February 20, 2009
If you checked the very back pages of your sports section today, you found the story tucked in among the daily transactions that the gutless NFL has decided to fine Steelers’ wide-receiver Santonio Holmes $10,000 for his end-zone celebration following his game-winning catch in Super Bowl XLIII. This fine, coming a full nineteen days after the fact must be music to the ears of referee Terry McAulay, whose crew was responsible for whistling a whopping eighteen penalties on game day, and now gets to tack on another for shits and grins. And on the nineteenth day, GOODELL created a nineteenth penalty.
Goodell, the tough-talking commissioner of the NFL, who wasn’t heard from the day after the game, when Cardinals fans were rightly upset at this missed call from a crew that hadn’t missed so much as an untied shoelace all day, snuck this fine through in typical NFL fashion…behind closed doors and under cover of night. Had the penalty been assessed during the game, as it should have been, the Cardinals would have been in excellent position to drive the field and win the game. But the NFL has long been in the business of apologizing for screw-ups that cost team games, usually throwing their own sacrificial lamb, Mike Pereira, the Vice President of Officiating, to the wolves.

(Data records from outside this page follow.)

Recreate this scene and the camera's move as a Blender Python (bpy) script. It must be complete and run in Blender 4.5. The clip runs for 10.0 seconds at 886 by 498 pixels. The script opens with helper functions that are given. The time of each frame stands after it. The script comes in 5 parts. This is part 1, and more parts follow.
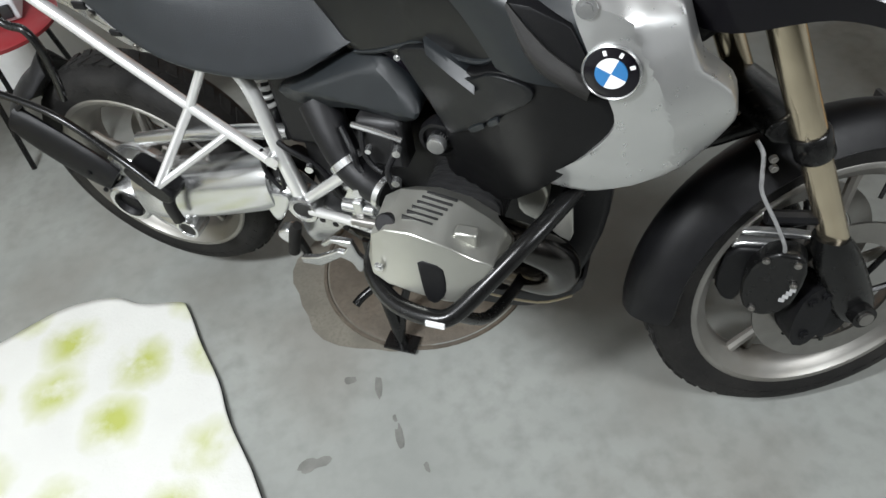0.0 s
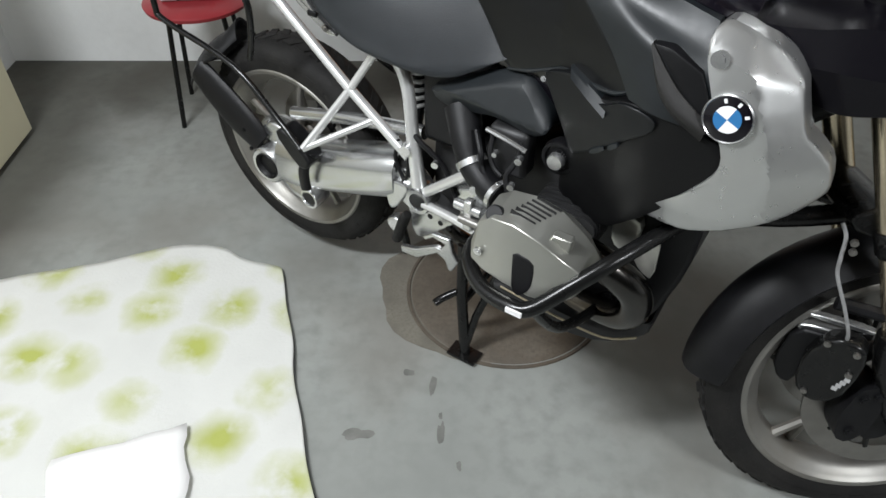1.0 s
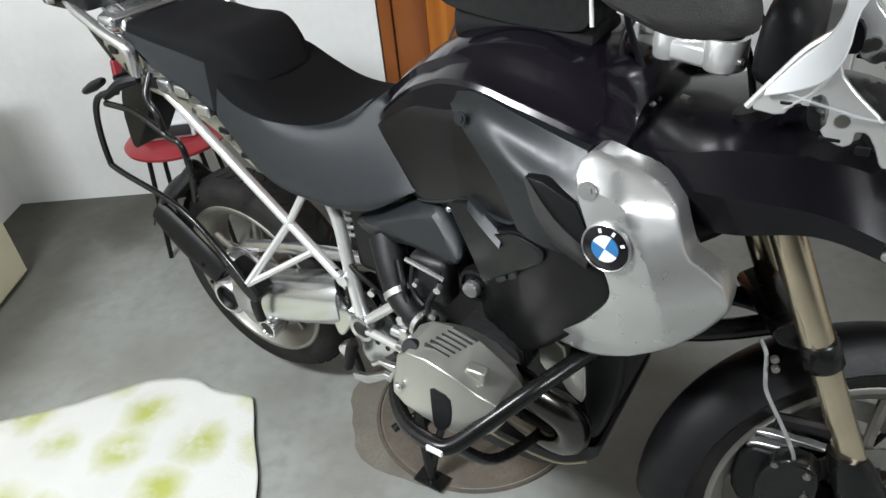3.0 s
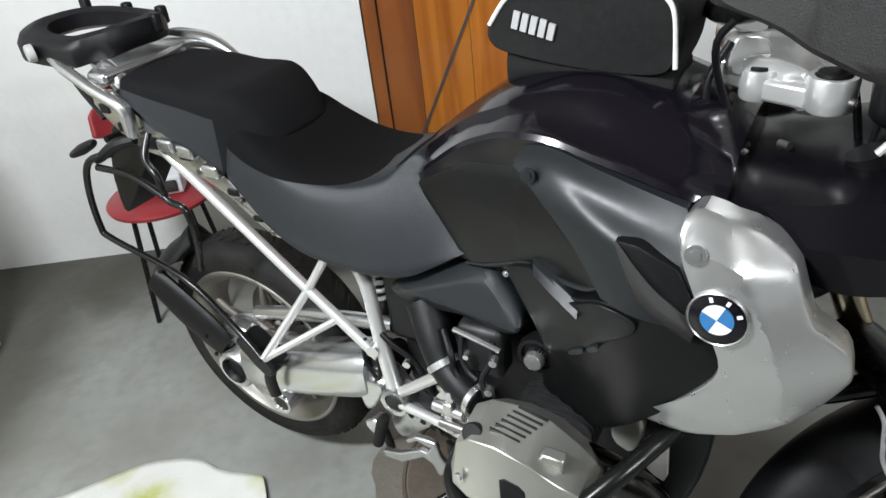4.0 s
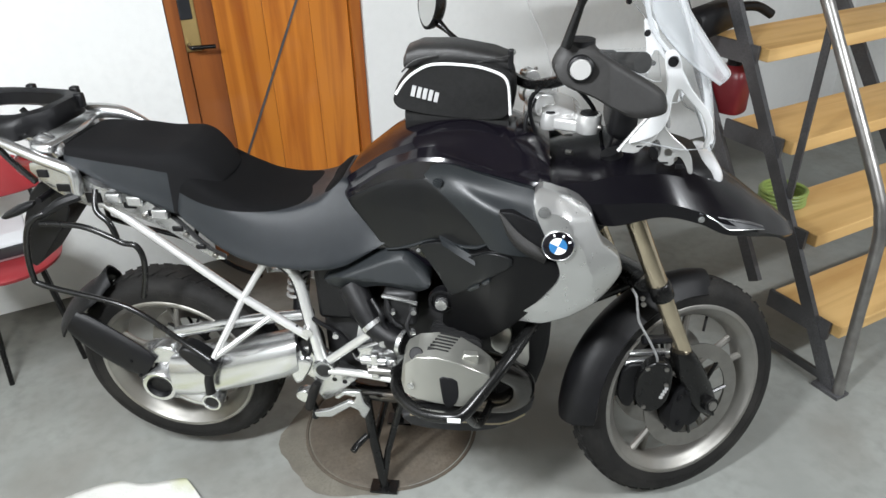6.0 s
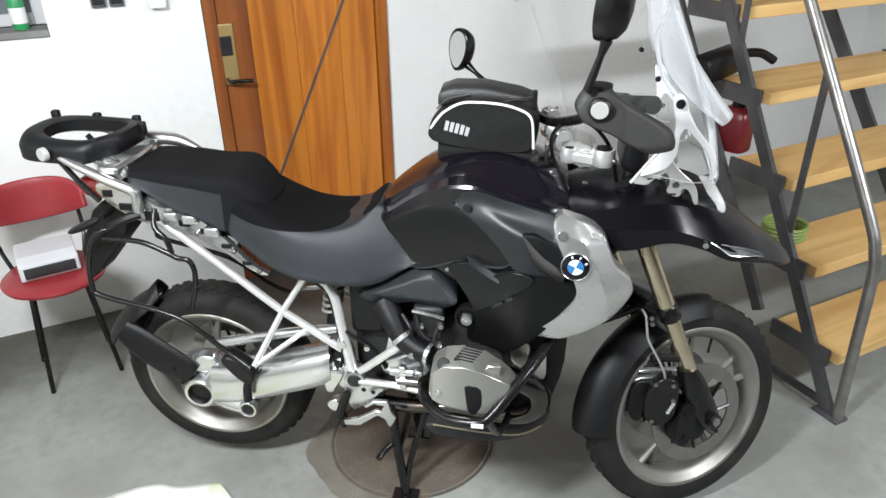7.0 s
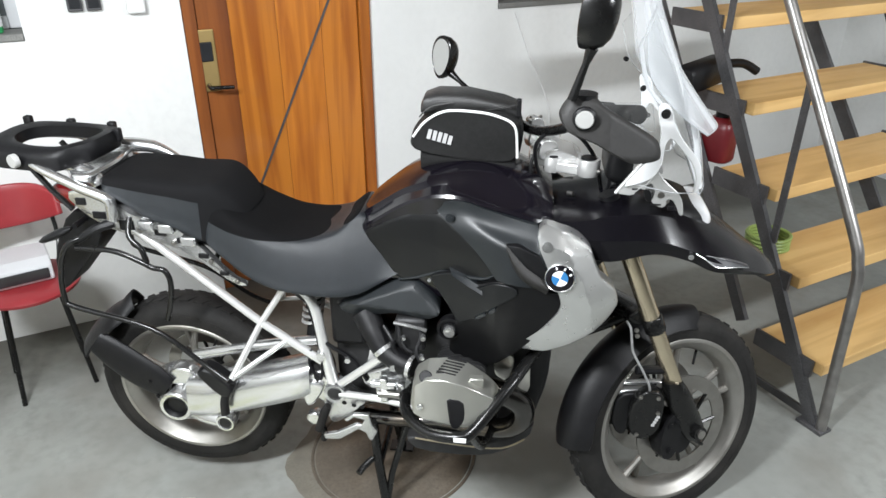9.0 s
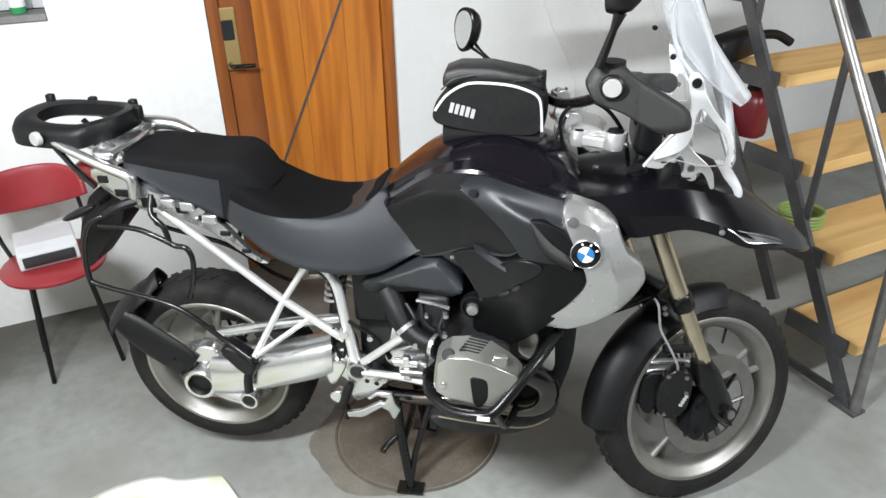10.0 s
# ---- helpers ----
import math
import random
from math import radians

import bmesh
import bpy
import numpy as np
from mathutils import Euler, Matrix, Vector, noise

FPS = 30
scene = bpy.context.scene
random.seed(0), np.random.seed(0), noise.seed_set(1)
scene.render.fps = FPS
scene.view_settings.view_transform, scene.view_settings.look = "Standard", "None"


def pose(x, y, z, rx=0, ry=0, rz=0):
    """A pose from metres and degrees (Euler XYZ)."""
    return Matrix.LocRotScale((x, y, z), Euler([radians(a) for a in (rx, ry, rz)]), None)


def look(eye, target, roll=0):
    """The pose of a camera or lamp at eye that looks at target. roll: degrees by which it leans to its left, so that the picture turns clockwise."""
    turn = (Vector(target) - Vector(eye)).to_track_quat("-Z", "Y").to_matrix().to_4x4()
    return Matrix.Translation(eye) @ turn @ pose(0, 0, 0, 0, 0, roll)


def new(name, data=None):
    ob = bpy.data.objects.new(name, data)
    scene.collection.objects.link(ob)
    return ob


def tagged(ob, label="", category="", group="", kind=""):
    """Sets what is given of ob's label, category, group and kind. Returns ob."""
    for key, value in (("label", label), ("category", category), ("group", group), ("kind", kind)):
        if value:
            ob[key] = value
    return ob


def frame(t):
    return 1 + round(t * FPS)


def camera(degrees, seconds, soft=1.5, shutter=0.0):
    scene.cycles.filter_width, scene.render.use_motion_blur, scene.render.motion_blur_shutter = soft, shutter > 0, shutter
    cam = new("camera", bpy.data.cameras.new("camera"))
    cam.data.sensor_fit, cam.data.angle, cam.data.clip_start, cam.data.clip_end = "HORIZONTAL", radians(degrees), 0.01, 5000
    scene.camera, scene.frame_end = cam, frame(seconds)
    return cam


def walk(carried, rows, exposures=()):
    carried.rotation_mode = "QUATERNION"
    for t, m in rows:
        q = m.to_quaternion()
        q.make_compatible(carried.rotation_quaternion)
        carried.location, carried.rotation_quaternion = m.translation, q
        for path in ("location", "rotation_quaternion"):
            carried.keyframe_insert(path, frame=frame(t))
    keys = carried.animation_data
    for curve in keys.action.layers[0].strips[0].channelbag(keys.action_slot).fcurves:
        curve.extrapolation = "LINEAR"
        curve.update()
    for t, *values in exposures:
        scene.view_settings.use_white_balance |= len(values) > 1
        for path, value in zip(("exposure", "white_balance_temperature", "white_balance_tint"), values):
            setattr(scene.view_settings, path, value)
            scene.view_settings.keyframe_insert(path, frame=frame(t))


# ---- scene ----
cam = camera(64.8, 10.0)
PATH = [
    (0, (1.084, -0.918, 1.418), (0.634, 0.315, -0.091), -9.9),
    (0.5, (1.08, -0.998, 1.421), (0.568, 0.277, -0.032), -4.1),
    (1, (1.104, -1.127, 1.419), (0.43, 0.194, 0.077), 0.7),
    (1.5, (1.223, -1.08, 1.468), (0.594, 0.433, 0.322), -1.3),
    (2, (1.358, -0.953, 1.482), (0.652, 0.522, 0.331), -5.8),
    (2.2, (1.373, -0.931, 1.484), (0.531, 0.471, 0.331), -8.6),
    (3.3, (1.206, -0.992, 1.454), (0.366, 0.431, 0.326), -5.4),
    (3.5, (1.166, -0.997, 1.463), (0.324, 0.434, 0.348), -5.7),
    (4, (1.087, -0.913, 1.447), (0.307, 0.589, 0.381), -6.8),
    (4.5, (1.017, -0.893, 1.493), (0.535, 0.67, 0.343), -3.7),
    (5, (0.922, -1.096, 1.552), (0.911, 0.578, 0.458), 2.0),
    (5.5, (0.871, -1.321, 1.632), (0.909, 0.357, 0.544), 0.0),
    (6, (0.864, -1.514, 1.666), (0.817, 0.215, 0.662), -1.6),
    (7.5, (0.801, -1.675, 1.728), (0.737, 0.111, 0.829), -0.5),
    (8, (0.799, -1.67, 1.722), (0.829, 0.132, 0.857), 0.8),
    (8.5, (0.826, -1.66, 1.715), (0.853, 0.142, 0.849), 0.6),
    (9, (0.822, -1.638, 1.708), (0.799, 0.147, 0.807), 0.1),
    (9.5, (0.818, -1.626, 1.698), (0.763, 0.157, 0.795), -0.0),
    (10, (0.824, -1.618, 1.682), (0.733, 0.142, 0.736), -1.1),
]
walk(cam, [(t, look(eye, target, roll)) for t, eye, target, roll in PATH], [(0.0, 0.10), (0.6, 0.10), (1.0, -0.14), (1.5, 0.06), (2.2, 0.08), (3.4, 0.10), (4.6, 0.16), (5.0, 0.34), (5.4, 0.33), (6.2, 0.38), (7.4, 0.42), (10.0, 0.47)])

# ---- light ----
ROOM = pose(-1.77, 0.475, 0, 0, 0, 28.4)      # x along the back wall from the corner, y into the wall
BIKE = pose(0.008, 0.135, 0, 0, 0, -5.7)      # x forward, y to the rider's left, origin under the rear axle

world = bpy.data.worlds.new("world")
scene.world = world
world.use_nodes = True
world.node_tree.nodes["Background"].inputs[0].default_value = (0.9, 0.95, 1.0, 1)
world.node_tree.nodes["Background"].inputs[1].default_value = 0.01


def area_lamp(name, m, sx, sy, watts, colour=(1, 1, 1)):
    data = bpy.data.lights.new(name, "AREA")
    data.shape, data.size, data.size_y, data.energy, data.color = "RECTANGLE", sx, sy, watts, colour
    ob = new(name, data)
    ob.matrix_world = m
    return ob


area_lamp("tube_light", ROOM @ pose(0.85, -2.45, 2.42, 20, -18, 0), 1.2, 0.16, 114, (0.945, 0.98, 1.015))
area_lamp("tube_light_far", ROOM @ pose(3.4, -3.9, 2.42, 38, 0, -6), 1.2, 0.16, 62, (0.945, 0.98, 1.015))


# ---- materials ----
def material(name, colour, rough=0.5, metal=0.0, spread=0.15, scale=8.0, fine=0.0, bump=0.0, coat=0.0, stain=None, stain_scale=2.0, stain_amount=0.5, per_object=0.0, alpha=None, sheen=0.0, spec=0.5):
    m = bpy.data.materials.new(name)
    m.use_nodes = True
    nt = m.node_tree
    bsdf = nt.nodes["Principled BSDF"]
    coord = nt.nodes.new("ShaderNodeTexCoord")

    def noise_node(sc, detail=5.0):
        n = nt.nodes.new("ShaderNodeTexNoise")
        n.inputs["Scale"].default_value, n.inputs["Detail"].default_value = sc, detail
        nt.links.new(coord.outputs["Object"], n.inputs["Vector"])
        return n

    def ramp(fac, lo, hi, p0, p1):
        r = nt.nodes.new("ShaderNodeValToRGB")
        r.color_ramp.elements[0].color, r.color_ramp.elements[1].color = (*lo, 1), (*hi, 1)
        r.color_ramp.elements[0].position, r.color_ramp.elements[1].position = p0, p1
        nt.links.new(fac, r.inputs[0])
        return r

    def mixed(fac, a, b):
        x = nt.nodes.new("ShaderNodeMix")
        x.data_type = "RGBA"
        if isinstance(fac, float):
            x.inputs[0].default_value = fac
        else:
            nt.links.new(fac, x.inputs[0])
        for i, v in ((6, a), (7, b)):
            if isinstance(v, tuple):
                x.inputs[i].default_value = (*v, 1)
            else:
                nt.links.new(v, x.inputs[i])
        return x.outputs[2]

    lo = tuple(max(0.0, c * (1 - spread)) for c in colour)
    hi = tuple(min(1.0, c * (1 + spread)) for c in colour)
    n1 = noise_node(scale)
    out = ramp(n1.outputs["Fac"], lo, hi, 0.3, 0.7).outputs["Color"]
    if fine:
        n2 = noise_node(scale * 14, 3)
        dark = tuple(c * (1 - fine) for c in colour)
        r2 = ramp(n2.outputs["Fac"], (0, 0, 0), (1, 1, 1), 0.42, 0.72)
        out = mixed(r2.outputs["Color"], out, dark)
    if stain:
        n3 = noise_node(stain_scale, 8)
        r3 = ramp(n3.outputs["Fac"], (0, 0, 0), (stain_amount,) * 3, 0.48, 0.68)
        out = mixed(r3.outputs["Color"], out, stain)
    if per_object:
        info = nt.nodes.new("ShaderNodeObjectInfo")
        hsv = nt.nodes.new("ShaderNodeHueSaturation")
        mp = nt.nodes.new("ShaderNodeMapRange")
        mp.inputs["To Min"].default_value, mp.inputs["To Max"].default_value = 1 - per_object, 1 + per_object
        nt.links.new(info.outputs["Random"], mp.inputs["Value"])
        nt.links.new(mp.outputs["Result"], hsv.inputs["Value"])
        nt.links.new(out, hsv.inputs["Color"])
        out = hsv.outputs["Color"]
    nt.links.new(out, bsdf.inputs["Base Color"])
    bsdf.inputs["Metallic"].default_value = metal
    bsdf.inputs["Specular IOR Level"].default_value = spec
    bsdf.inputs["Coat Weight"].default_value = coat
    bsdf.inputs["Coat Roughness"].default_value = 0.06
    if sheen:
        bsdf.inputs["Sheen Weight"].default_value = sheen
    nr = noise_node(scale * 3)
    mr = nt.nodes.new("ShaderNodeMapRange")
    mr.inputs["To Min"].default_value, mr.inputs["To Max"].default_value = max(0.02, rough * (0.93 if metal > 0.4 else 0.78)), min(1.0, rough * (1.07 if metal > 0.4 else 1.22))
    nt.links.new(nr.outputs["Fac"], mr.inputs["Value"])
    nt.links.new(mr.outputs["Result"], bsdf.inputs["Roughness"])
    if bump:
        b = nt.nodes.new("ShaderNodeBump")
        b.inputs["Strength"].default_value, b.inputs["Distance"].default_value = bump, 0.004
        nb = noise_node(scale * 20, 4)
        nt.links.new(nb.outputs["Fac"], b.inputs["Height"])
        nt.links.new(b.outputs["Normal"], bsdf.inputs["Normal"])
    return m


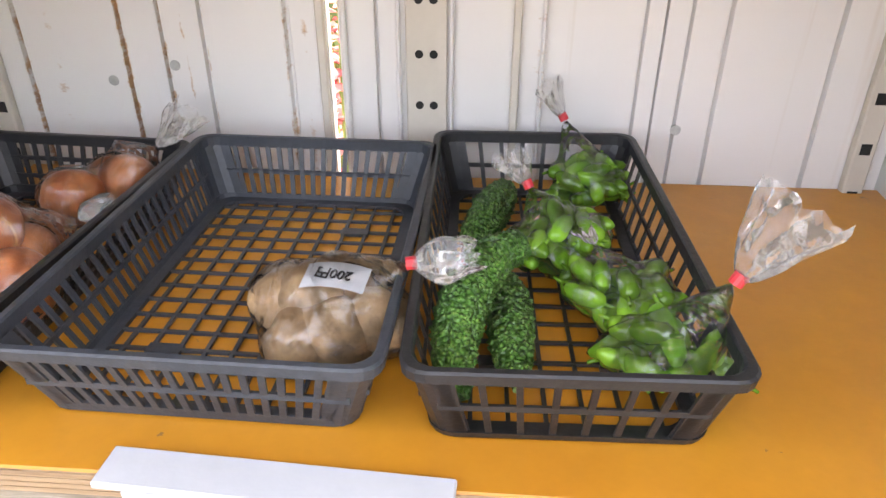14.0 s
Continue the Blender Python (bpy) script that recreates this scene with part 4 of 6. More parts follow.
def rusted(name, amount, base=(0.72, 0.705, 0.69), lines=(), span=(0.0, 1.0), size=105):
    """White paint with rust that breaks through in specks, and runs down the seams at the given x."""
    m, n, l = shader(name)
    co = n.new("ShaderNodeNewGeometry").outputs["Position"]
    big = noise_of(n, l, 2.2, 5, 0.6, co)
    specks = noise_of(n, l, size, 3, 0.55, co, (1, 1, 0.75))
    runs = noise_of(n, l, 22, 4, 0.6, co, (1, 1, 0.04))
    mth = n.new("ShaderNodeMath")
    mth.operation = "MULTIPLY_ADD"
    l.new(big, mth.inputs[0])
    mth.inputs[1].default_value = 0.6
    l.new(specks, mth.inputs[2])
    r = ramp_of(n, [(0.94 - amount, (0, 0, 0)), (1.0 - amount, (0.85, 0.85, 0.85))])
    l.new(mth.outputs[0], r.inputs[0])
    rr = ramp_of(n, [(0.66, (0, 0, 0)), (0.76, (0.45, 0.45, 0.45))])
    l.new(runs, rr.inputs[0])
    rc = ramp_of(n, [(0.3, (0.25, 0.13, 0.05)), (0.7, (0.5, 0.31, 0.14))])
    l.new(noise_of(n, l, 35, 3, 0.6, co), rc.inputs[0])
    bc = ramp_of(n, [(0.3, tuple(c * 0.88 for c in base)), (0.7, base)])
    l.new(noise_of(n, l, 1.4, 4, 0.6, co), bc.inputs[0])
    col = mixed(n, l, rr.outputs[0], bc.outputs[0], (0.55, 0.49, 0.42))
    col = mixed(n, l, r.outputs[0], col, rc.outputs[0])
    if lines:
        sep = n.new("ShaderNodeSeparateXYZ")
        l.new(co, sep.inputs[0])
        wob = n.new("ShaderNodeMath")
        wob.operation = "MULTIPLY_ADD"
        l.new(noise_of(n, l, 38, 3, 0.6, co, (0.2, 0.2, 1)), wob.inputs[0])
        wob.inputs[1].default_value = 0.009
        l.new(sep.outputs[0], wob.inputs[2])
        mr = n.new("ShaderNodeMapRange")
        mr.inputs[1].default_value, mr.inputs[2].default_value = span[0] + 0.0045, span[1] + 0.0045
        l.new(wob.outputs[0], mr.inputs[0])
        wide = span[1] - span[0]
        stops = [(0.0, (0, 0, 0))]
        for x, w, k in lines:
            p = (x - span[0]) / wide
            stops += [(p - w / wide, (0, 0, 0)), (p, (k, k, k)), (p + w / wide, (0, 0, 0))]
        rl = ramp_of(n, stops)
        l.new(mr.outputs[0], rl.inputs[0])
        br = n.new("ShaderNodeMath")
        br.operation = "MULTIPLY_ADD"
        l.new(noise_of(n, l, 26, 5, 0.75, co, (0.6, 0.6, 1)), br.inputs[0])
        br.inputs[1].default_value = 1.5
        l.new(rl.outputs[0], br.inputs[2])
        fin = ramp_of(n, [(0.0, (0, 0, 0)), (0.55, (0, 0, 0)), (0.75, (0.9, 0.9, 0.9))])
        sb = n.new("ShaderNodeMath")
        sb.operation = "SUBTRACT"
        l.new(br.outputs[0], sb.inputs[0])
        sb.inputs[1].default_value = 0.66
        l.new(sb.outputs[0], fin.inputs[0])
        gate = n.new("ShaderNodeMath")
        gate.operation = "MULTIPLY"
        on = ramp_of(n, [(0.0, (0, 0, 0)), (0.12, (1, 1, 1))])
        l.new(rl.outputs[0], on.inputs[0])
        l.new(fin.outputs[0], gate.inputs[0])
        l.new(on.outputs[0], gate.inputs[1])
        oc = ramp_of(n, [(0.3, (0.3, 0.13, 0.035)), (0.7, (0.55, 0.33, 0.14))])
        l.new(noise_of(n, l, 45, 3, 0.6, co), oc.inputs[0])
        col = mixed(n, l, gate.outputs[0], col, oc.outputs[0])
    p = n.new("ShaderNodeBsdfPrincipled")
    l.new(col, p.inputs["Base Color"])
    p.inputs["Roughness"].default_value = 0.5
    b = n.new("ShaderNodeBump")
    b.inputs["Strength"].default_value, b.inputs["Distance"].default_value = 0.3, 0.002
    l.new(r.outputs[0], b.inputs["Height"])
    l.new(b.outputs[0], p.inputs["Normal"])
    o = n.new("ShaderNodeOutputMaterial")
    l.new(p.outputs[0], o.inputs[0])
    return m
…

This time, Goodell himself decided to woman up and offered the following feeble explanation. “As you know, part of this rule is to avoid having a reaction from opposing players and, from what I could see, only seeing it once, it didn’t seem like it was anywhere near that.” Sort of like saying the point of homicide laws is to prevent people from getting killed, but since Nicole Brown didn’t complain afterwards, we’ll let O.J. walk free. Oh, wait a minute–.
But don’t you worry….Goodell and Pereira are putting the finishing touches on a new rule that will fine players for wearing their socks too high. You can close the barn door now, Roger, the cows are gone.